Vandana Shiva (2003)
mengutip pernyataan Dr. F. C. Harrison. “Menurut
fakta yang janggal, yang belum pernah dijelaskan secara memuaskan, adalah
begitu cepatnya (tiga sampai lima jam) kuman kolera mati di Sungai Gangga.
Ketika seseorang mengingat banyaknya kotoran yang dibuang para penduduk, yang
sering merupakan penderita kolera, dan ribuan penduduk yang mencebur ke sungai,
tampak sungguh luar biasa bahwa kepercayaan orang Hindhu, bahwa sungai ini
memiliki air yang murni dan tidak bisa tercemar dan mereka bisa dengan aman
meminum airnya dan mandi di dalamnya, bisa dibuktikan dengan alat penelitian
bakteriologi modern”. Tak heran, lanjut Shiva, masyarakat India begitu
sayang kepada Sungai Gangga.
Betapa orang India menghargai sungainya. Bagaimana dengan Citarum,
adakah jejak historis penghormatan kepadanya?
Dokumen Historis
Bersinonim
dengan kata rekonstruksi, rehabilitasi, reparasi, kata restorasi dipilih karena
dikaitkan dengan fungsi storasi (storage)

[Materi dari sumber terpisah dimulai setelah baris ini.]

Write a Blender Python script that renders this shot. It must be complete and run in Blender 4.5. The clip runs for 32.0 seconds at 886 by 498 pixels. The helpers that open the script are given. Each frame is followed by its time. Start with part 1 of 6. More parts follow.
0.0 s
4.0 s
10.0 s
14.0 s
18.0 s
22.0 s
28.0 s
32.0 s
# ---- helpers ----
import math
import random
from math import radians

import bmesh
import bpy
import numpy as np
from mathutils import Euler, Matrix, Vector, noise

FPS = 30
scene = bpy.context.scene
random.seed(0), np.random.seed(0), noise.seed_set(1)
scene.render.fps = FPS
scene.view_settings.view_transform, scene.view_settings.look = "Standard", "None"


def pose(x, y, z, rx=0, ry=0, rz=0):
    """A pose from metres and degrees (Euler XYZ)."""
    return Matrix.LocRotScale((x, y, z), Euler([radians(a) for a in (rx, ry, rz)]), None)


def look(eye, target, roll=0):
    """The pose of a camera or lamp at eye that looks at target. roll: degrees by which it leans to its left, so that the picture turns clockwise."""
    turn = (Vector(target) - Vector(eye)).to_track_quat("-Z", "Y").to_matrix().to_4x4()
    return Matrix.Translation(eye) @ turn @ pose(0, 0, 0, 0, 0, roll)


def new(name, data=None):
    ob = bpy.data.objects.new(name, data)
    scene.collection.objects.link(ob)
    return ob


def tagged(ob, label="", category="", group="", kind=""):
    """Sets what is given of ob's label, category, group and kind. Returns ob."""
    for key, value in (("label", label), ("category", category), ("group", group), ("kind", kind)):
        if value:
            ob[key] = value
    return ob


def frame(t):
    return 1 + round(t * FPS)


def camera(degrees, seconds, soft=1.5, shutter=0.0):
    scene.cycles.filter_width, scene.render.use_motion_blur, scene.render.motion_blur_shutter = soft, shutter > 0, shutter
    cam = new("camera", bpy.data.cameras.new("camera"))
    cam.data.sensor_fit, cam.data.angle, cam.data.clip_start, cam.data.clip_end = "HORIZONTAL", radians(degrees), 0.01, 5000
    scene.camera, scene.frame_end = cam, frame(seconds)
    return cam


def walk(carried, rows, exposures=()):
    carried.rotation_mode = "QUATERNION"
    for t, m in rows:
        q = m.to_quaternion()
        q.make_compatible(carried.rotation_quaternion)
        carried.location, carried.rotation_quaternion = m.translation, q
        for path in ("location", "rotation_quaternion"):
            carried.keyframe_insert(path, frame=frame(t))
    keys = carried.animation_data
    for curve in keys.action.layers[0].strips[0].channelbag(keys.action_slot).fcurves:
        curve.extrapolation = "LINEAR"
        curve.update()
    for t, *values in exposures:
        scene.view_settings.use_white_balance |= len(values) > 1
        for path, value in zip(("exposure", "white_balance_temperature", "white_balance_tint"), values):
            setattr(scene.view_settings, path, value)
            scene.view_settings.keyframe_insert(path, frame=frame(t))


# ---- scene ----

yang bermakna penyimpanan air untuk kebutuhan mendatang. Air harus disimpan,
distorasi, diawetkan untuk kebutuhan masa depan. Adapun makna luasnya ialah
pengembalian ke masa lalu ketika kesetimbangan ekologis Citarum masih terjaga.

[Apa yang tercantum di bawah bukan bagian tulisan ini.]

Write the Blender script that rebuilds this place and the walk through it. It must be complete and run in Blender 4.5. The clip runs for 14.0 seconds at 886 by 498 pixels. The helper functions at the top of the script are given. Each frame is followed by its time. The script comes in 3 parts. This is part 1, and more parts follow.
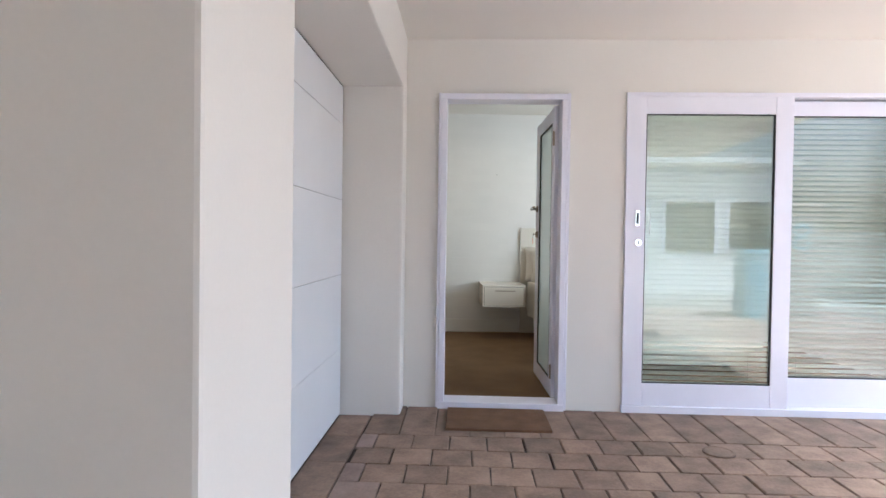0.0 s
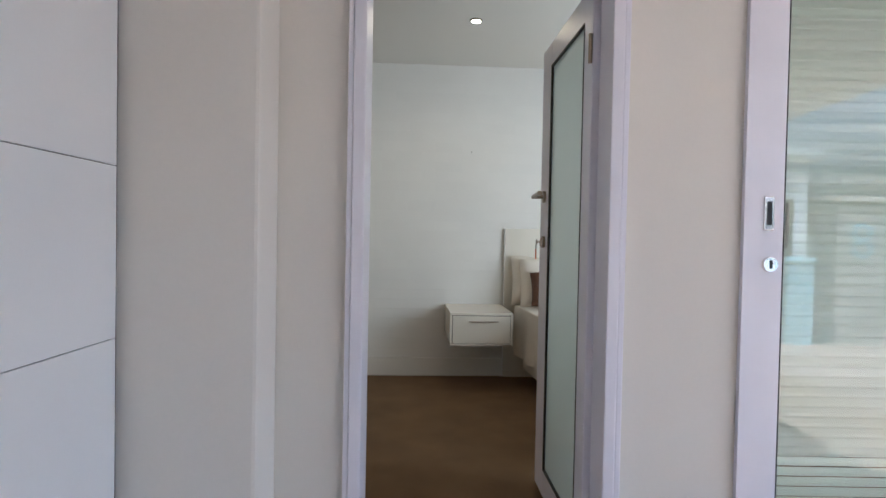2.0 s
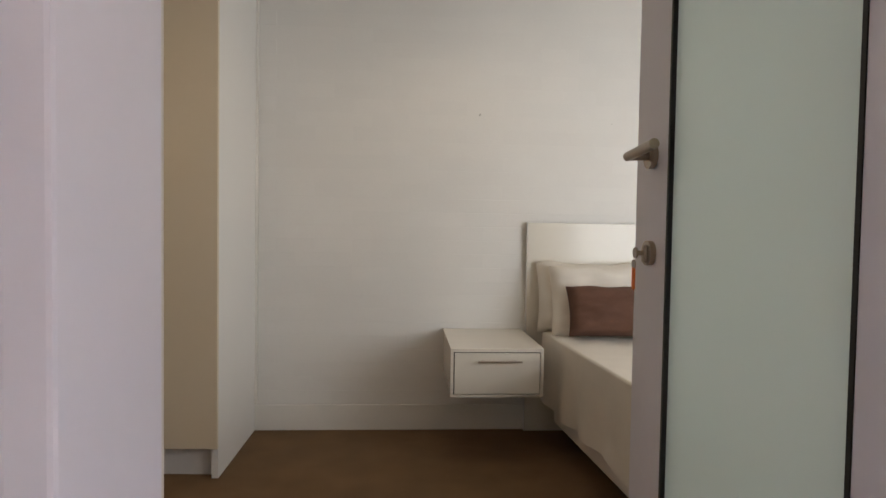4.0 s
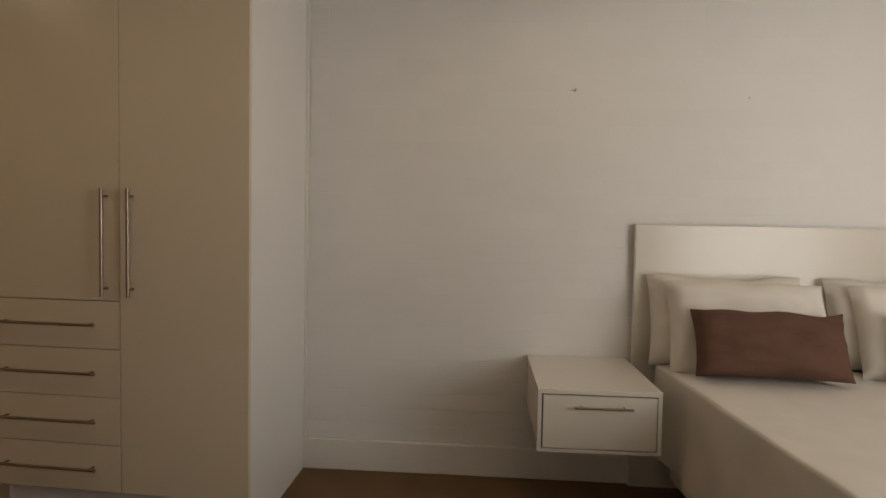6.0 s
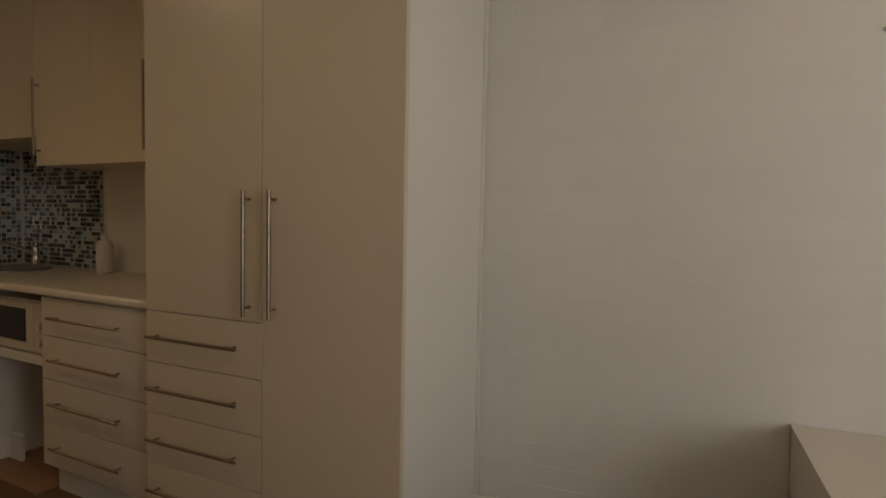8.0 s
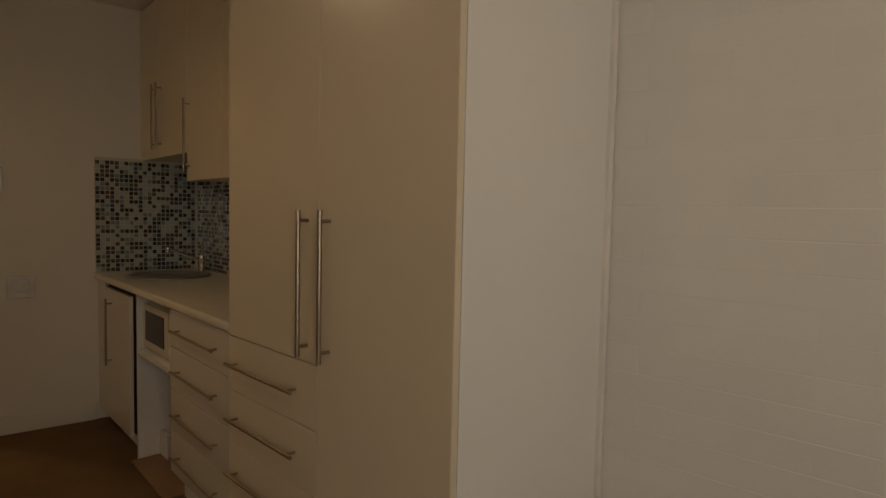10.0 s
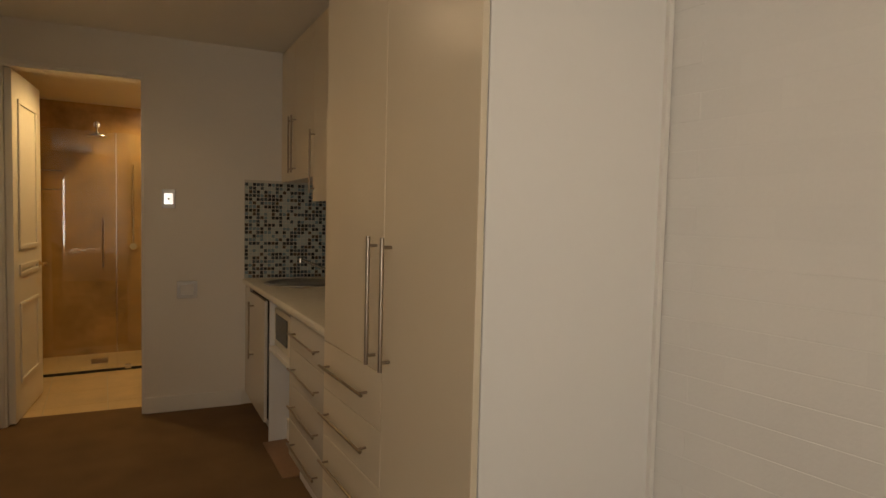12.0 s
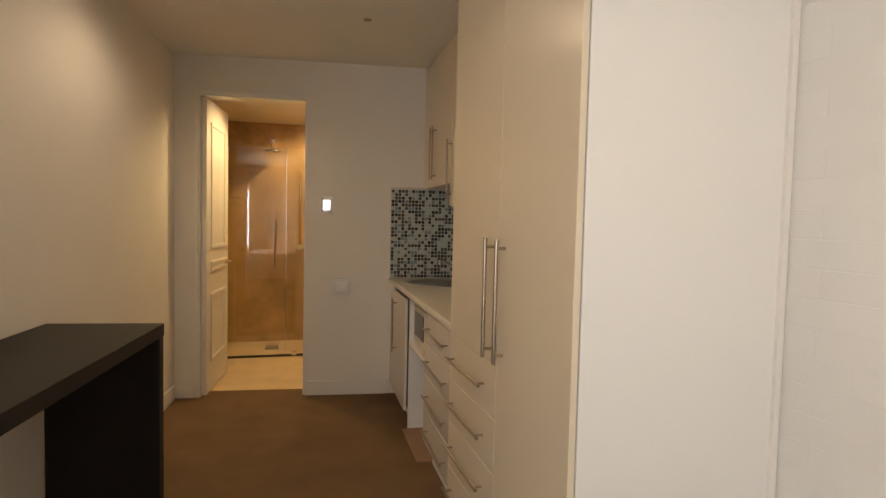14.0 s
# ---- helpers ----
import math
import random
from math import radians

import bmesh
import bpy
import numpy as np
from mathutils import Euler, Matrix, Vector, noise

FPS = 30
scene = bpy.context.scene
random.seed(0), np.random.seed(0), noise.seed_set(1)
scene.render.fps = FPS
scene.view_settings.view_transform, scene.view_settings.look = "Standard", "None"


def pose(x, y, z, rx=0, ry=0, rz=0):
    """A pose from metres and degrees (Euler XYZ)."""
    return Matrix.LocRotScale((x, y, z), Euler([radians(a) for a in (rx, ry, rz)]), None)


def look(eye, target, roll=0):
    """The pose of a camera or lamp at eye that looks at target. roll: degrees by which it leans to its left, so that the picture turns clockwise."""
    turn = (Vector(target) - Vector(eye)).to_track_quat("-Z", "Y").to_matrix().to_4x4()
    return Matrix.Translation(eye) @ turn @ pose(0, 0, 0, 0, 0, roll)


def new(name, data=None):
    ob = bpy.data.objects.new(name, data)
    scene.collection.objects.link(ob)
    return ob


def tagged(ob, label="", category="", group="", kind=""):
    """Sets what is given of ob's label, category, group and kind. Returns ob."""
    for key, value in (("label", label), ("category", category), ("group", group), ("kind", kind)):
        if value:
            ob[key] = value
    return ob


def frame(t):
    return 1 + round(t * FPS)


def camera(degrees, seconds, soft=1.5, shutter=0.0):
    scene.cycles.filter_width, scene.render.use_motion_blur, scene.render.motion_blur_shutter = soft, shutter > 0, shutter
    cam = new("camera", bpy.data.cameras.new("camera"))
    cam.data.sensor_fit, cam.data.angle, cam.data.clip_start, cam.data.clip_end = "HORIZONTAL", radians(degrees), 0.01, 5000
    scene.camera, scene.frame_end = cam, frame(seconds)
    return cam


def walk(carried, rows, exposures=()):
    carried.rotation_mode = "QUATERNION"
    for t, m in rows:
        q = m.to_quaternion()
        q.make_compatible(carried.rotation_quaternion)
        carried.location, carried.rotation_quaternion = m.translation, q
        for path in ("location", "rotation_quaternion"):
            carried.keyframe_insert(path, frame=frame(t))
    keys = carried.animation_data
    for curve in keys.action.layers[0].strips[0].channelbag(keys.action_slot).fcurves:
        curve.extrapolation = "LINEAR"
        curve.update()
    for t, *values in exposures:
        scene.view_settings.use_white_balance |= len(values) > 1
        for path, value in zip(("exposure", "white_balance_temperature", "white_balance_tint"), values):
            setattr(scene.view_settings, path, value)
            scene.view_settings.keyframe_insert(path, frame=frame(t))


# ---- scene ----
cam = camera(74.5, 14.0)
PATH = [
    (0, (0.178, -4.024, 1.136), (0.095, -2.026, 1.099), 0.8),
    (0.5, (0.207, -3.473, 1.155), (0.142, -1.475, 1.115), 0.8),
    (1, (0.234, -2.928, 1.16), (0.193, -0.929, 1.122), 0.9),
    (1.5, (0.259, -2.392, 1.186), (0.243, -0.392, 1.146), 0.9),
    (2, (0.274, -1.889, 1.196), (0.283, 0.111, 1.152), 1.1),
    (2.5, (0.3, -1.411, 1.183), (0.318, 0.588, 1.138), 0.9),
    (5, (0.284, -0.087, 1.262), (0.263, 1.911, 1.178), 0.9),
    (5.5, (0.275, 0.051, 1.272), (0.148, 2.045, 1.184), 1.0),
    (6, (0.271, 0.198, 1.258), (0.012, 2.18, 1.173), 1.0),
    (6.5, (0.262, 0.329, 1.263), (-0.143, 2.285, 1.178), 1.0),
    (7, (0.242, 0.457, 1.252), (-0.322, 2.374, 1.174), 1.1),
    (7.5, (0.164, 0.643, 1.267), (-0.528, 2.517, 1.177), 1.1),
    (8, (0.085, 0.825, 1.295), (-0.776, 2.628, 1.189), 1.1),
    (10.5, (0.156, 1.482, 1.391), (-1.362, 2.778, 1.28), 1.4),
    (11, (0.239, 1.512, 1.413), (-1.364, 2.703, 1.308), 1.5),
    (11.5, (0.348, 1.522, 1.427), (-1.318, 2.624, 1.32), 1.3),
    (12, (0.422, 1.535, 1.443), (-1.302, 2.543, 1.336), 1.4),
    (12.5, (0.487, 1.54, 1.44), (-1.297, 2.438, 1.331), 1.2),
    (13, (0.544, 1.55, 1.445), (-1.297, 2.324, 1.338), 1.2),
    (13.5, (0.584, 1.571, 1.449), (-1.304, 2.222, 1.342), 1.2),
    (14, (0.596, 1.589, 1.441), (-1.328, 2.125, 1.338), 1.3),
]
walk(cam, [(t, look(eye, target, roll)) for t, eye, target, roll in PATH],
     exposures=[(0.0, 2.47, 4950, 2), (0.7, 2.35, 4900, 2), (1.5, 2.05, 4900, 2), (2.7, 2.3, 5050, 3), (4.8, 1.85, 5900, 10), (6.6, 1.58, 6100, 10), (8.2, 1.42, 6200, 10), (10.3, 1.32, 6850, 10), (11.5, 1.5, 6850, 10), (12.0, 1.92, 6750, 10), (13.0, 2.42, 6350, 10), (14.0, 2.8, 6000, 10)])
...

Parapihak harus merujuk ke masa lalu dengan membuka kembali dokumen historis Citarum,
khususnya yang berkaitan dengan pertanian, perhutanan, perkebunan, pengairan,
perairminuman, perairlimbahan, persampahan, perikanan, perlistrikan, dan kalau
ada, pelayaran (rakit bambu pada masa dulu).
Membedah
dokumen historis akan memberikan akurasi jejak kualitas, kuantitas dan
peruntukan air Citarum kepada orang yang mempelajarinya, mulai dari warga
setempat, murid, guru, mahasiswa, dosen, peneliti. Evaluasi catatan masa lalu
ini bisa digunakan dalam perencanaan dan proyeksi kualitas, kuantitas, dan
peruntukan pada masa mendatang. Upaya membaca kembali data dan peta Citarum
masa lalu akan memberikan gambaran yang lebih jelas sehingga diharapkan
menimbulkan perencanaan dan perancangan yang lengkap, lugas, dan tegas. Adakah
contoh dokumen historis yang menjadi jejak dalam rekonstruksi daerah aliran
sungai dengan hasil yang dinyatakan baik atau good practice?
Pemerintah
dan parapihak bisa mempelajari contoh pengelolaan sungai dan lembah bantaran
sungai di negara lain, misalnya Tennessee
Valley Authority (TVA) (Wikipedia,
2018). Kehadiran otoritas ini ditandatangani oleh Presiden Franklin D.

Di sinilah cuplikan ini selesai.